A afirmação desse ministro é totalmente mentirosa. Quando você vê todos os indicadores de desenvolvimento humano, os piores municípios da Amazônia são os mais desmatados. São dados oficiais do IBGE. É exatamente o contrário do que ele disse: as populações que foram por um caminho de trabalhar com a floresta, desenvolver sistemas agroflorestais, cooperativas de açaí, por exemplo, estão em condições bem melhores do que aqueles trabalhadores que estão atuando em áreas desmatadas.
Um exemplo vem do cacau. Grupos que trabalham com a cadeia deste fruto, e que antes estavam dedicados à pecuária, viram seu ganho aumentar em sete vezes. No caso do açaí, essa diferença de rendimento é de dez vezes. É claro que o número de produtores que migraram para sistemas agroflorestais ainda é pequeno, mas mesmo sem grande industrialização, eles já passaram a ganhar mais do que quando estavam dedicados a trabalhar em grandes monoculturas e criação de gado.
A tentativa de atrelar a pobreza à floresta em pé vem de políticos que representam a expansão do agronegócio atrasado. E muitos deles, infelizmente, também estão por trás do crime ambiental, da grilagem de terras e do fogo na Amazônia.
E o que mais você precisa saber
PETRÓLEO NA FOZ DO AMAZONAS
O Ministério Público Federal nos estados do Pará e Amapá emitiram recomendação conjunta à Petrobras para que suspenda a perfuração marítima na foz do Amazonas.
Segundo o órgão, a atividade vai impactar comunidades indígenas, quilombolas e ribeirinhas que não foram consultadas.
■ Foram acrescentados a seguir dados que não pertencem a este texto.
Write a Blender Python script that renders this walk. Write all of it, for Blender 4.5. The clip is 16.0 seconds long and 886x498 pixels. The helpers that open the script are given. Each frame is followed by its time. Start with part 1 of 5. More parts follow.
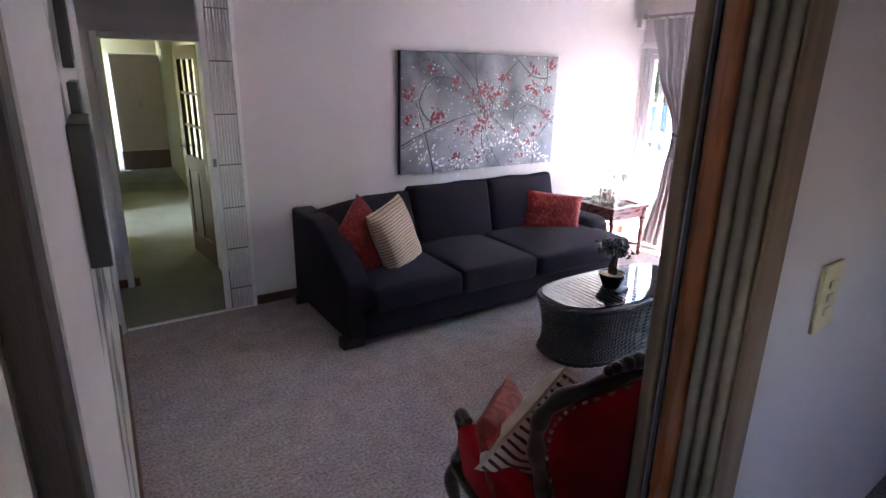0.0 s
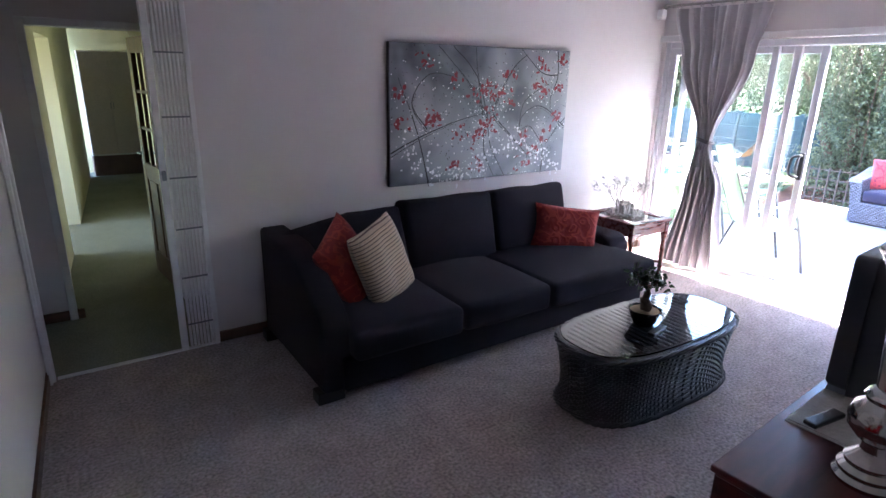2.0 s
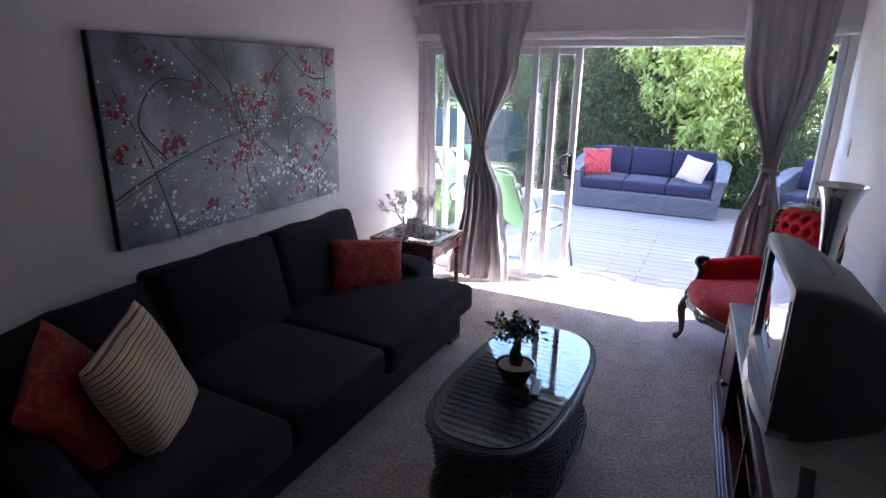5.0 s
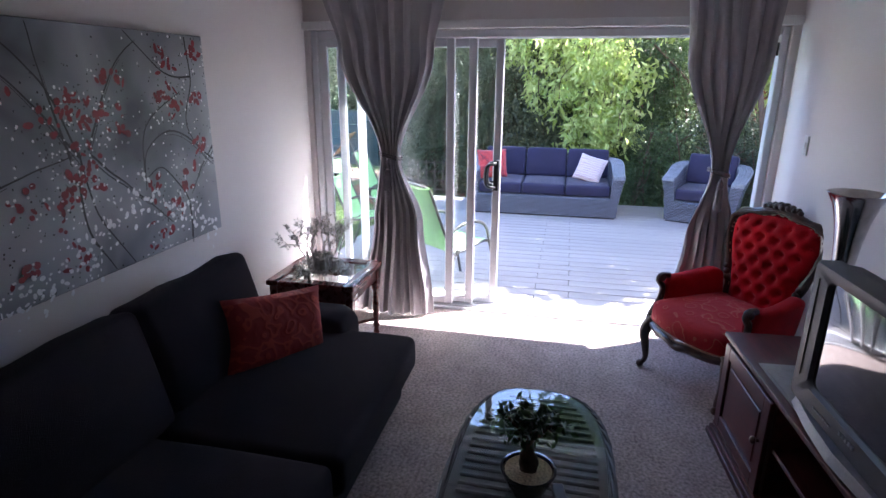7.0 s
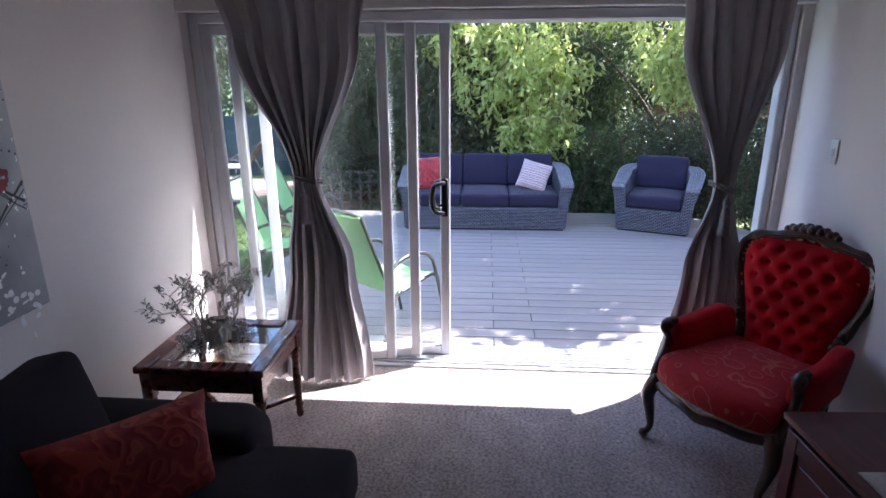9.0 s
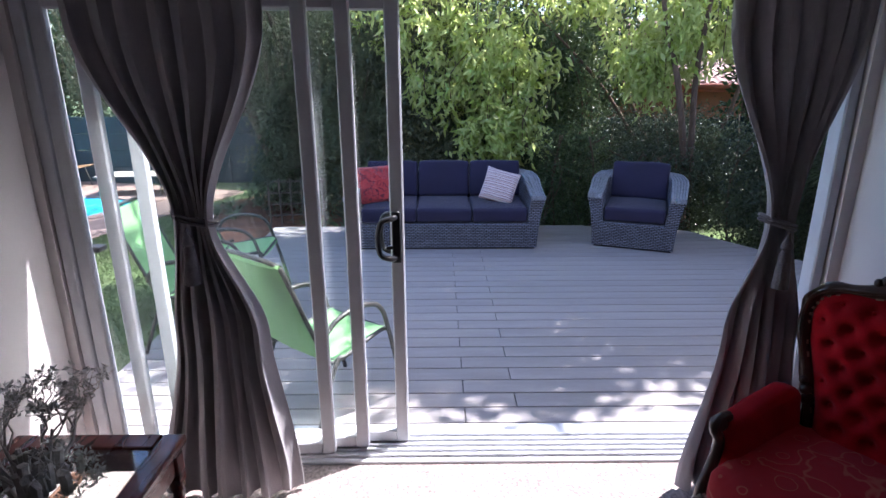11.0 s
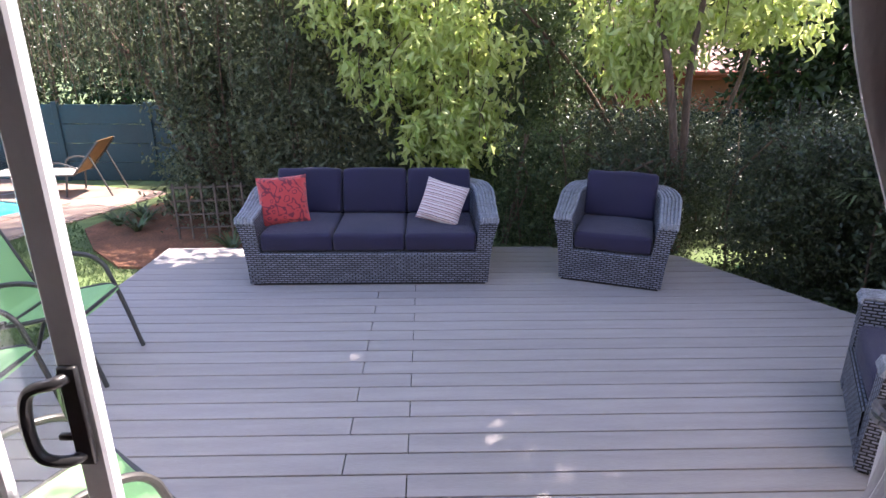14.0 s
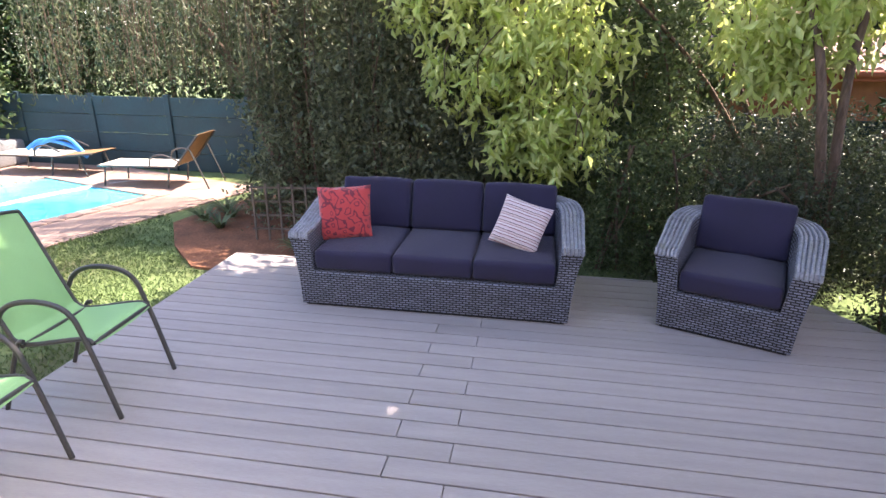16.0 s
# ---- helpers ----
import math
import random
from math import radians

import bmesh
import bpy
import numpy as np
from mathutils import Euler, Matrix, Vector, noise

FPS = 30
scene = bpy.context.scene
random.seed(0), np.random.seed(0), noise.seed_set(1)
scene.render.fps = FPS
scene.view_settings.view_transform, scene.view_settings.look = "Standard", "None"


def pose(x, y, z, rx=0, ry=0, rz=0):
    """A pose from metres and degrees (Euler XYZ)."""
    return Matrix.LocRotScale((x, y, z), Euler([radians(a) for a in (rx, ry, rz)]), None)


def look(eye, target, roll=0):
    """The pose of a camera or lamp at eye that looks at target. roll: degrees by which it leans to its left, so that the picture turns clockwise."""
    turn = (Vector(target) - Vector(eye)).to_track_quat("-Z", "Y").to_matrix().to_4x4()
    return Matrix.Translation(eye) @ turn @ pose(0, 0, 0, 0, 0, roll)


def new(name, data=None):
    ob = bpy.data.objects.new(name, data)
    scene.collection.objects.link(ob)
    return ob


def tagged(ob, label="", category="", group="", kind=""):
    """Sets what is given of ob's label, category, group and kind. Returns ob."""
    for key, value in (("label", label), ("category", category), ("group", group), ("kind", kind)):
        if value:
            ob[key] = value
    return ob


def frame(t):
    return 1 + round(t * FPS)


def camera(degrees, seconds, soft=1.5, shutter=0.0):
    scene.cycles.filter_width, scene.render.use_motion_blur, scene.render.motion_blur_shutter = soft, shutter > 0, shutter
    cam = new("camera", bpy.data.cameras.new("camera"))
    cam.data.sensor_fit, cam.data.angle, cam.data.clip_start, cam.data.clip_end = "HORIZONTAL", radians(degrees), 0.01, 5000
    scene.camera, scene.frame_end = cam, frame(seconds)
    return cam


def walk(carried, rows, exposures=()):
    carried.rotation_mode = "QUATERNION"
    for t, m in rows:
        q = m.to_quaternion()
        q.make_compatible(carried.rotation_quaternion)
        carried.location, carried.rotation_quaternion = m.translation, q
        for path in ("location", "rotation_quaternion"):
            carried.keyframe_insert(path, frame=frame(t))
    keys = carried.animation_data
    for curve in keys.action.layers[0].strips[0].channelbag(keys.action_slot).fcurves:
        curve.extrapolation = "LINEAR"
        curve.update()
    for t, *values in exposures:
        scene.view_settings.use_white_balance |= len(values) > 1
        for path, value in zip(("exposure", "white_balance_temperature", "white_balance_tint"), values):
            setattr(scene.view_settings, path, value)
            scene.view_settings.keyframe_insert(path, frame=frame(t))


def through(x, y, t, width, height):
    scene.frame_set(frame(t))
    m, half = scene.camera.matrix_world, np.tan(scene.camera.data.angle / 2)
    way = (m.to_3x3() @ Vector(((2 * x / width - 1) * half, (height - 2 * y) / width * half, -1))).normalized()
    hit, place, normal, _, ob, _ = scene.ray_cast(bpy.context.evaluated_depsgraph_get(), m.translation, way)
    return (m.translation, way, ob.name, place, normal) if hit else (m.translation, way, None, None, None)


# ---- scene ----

Ainda segundo o MPF, o estudo oferecido pela empresa é falho “e não considera nem a morfologia costeira amazônica nem a hidrodinâmica local.” Os procuradores alertam ainda que o dano potencial sobre a costa da Amazônia Atlântica pode atingir o mar territorial da Guiana Francesa. A petroleira nega que não tenha feito a consulta aos atingidos, defende seu estudo e diz que prestará esclarecimentos. A região de interesse da empresa abriga um dos principais berçários de vida marinha do planeta.
BRASIL E BOLÍVIA
Um estudo divulgado na segunda (5) em Lima, no Peru, afirma que Brasil e Bolívia respondem atualmente por 90% de todo o desmatamento e a degradação da Amazônia. Segundo a pesquisa, 34% da parte brasileira da floresta entrou num processo de transformação, 24% da parte boliviana, seguida pelo Equador com 16%, 14% na Colômbia e 10% no Peru. O El País na Espanha traz detalhes.
CORRIDA PELA DESTRUIÇÃO
Com as pesquisas indicando que Bolsonaro pode não se reeleger nas eleições de outubro, a destruição da floresta amazônica avança ainda mais rapidamente, reportou o site Diálogo Chino. Publicada em português, inglês e espanhol, a reportagem ouviu de especialistas que a incerteza de apoio em um próximo governo está fazendo com que desmatadores corram contra o tempo para queimar tudo o que conseguem até o fim da estação seca.
VOCÊ CONHECE?
No Brasil, além do português, falam-se mais de 200 línguas. Uma boa parte delas são indígenas, mas apenas 11 têm mais de 5 mil falantes. Nesta semana dedicada à Amazônia, a página Gabinete do Bichos publicou o Hino Nacional cantado nas línguas tikuna e kambeba.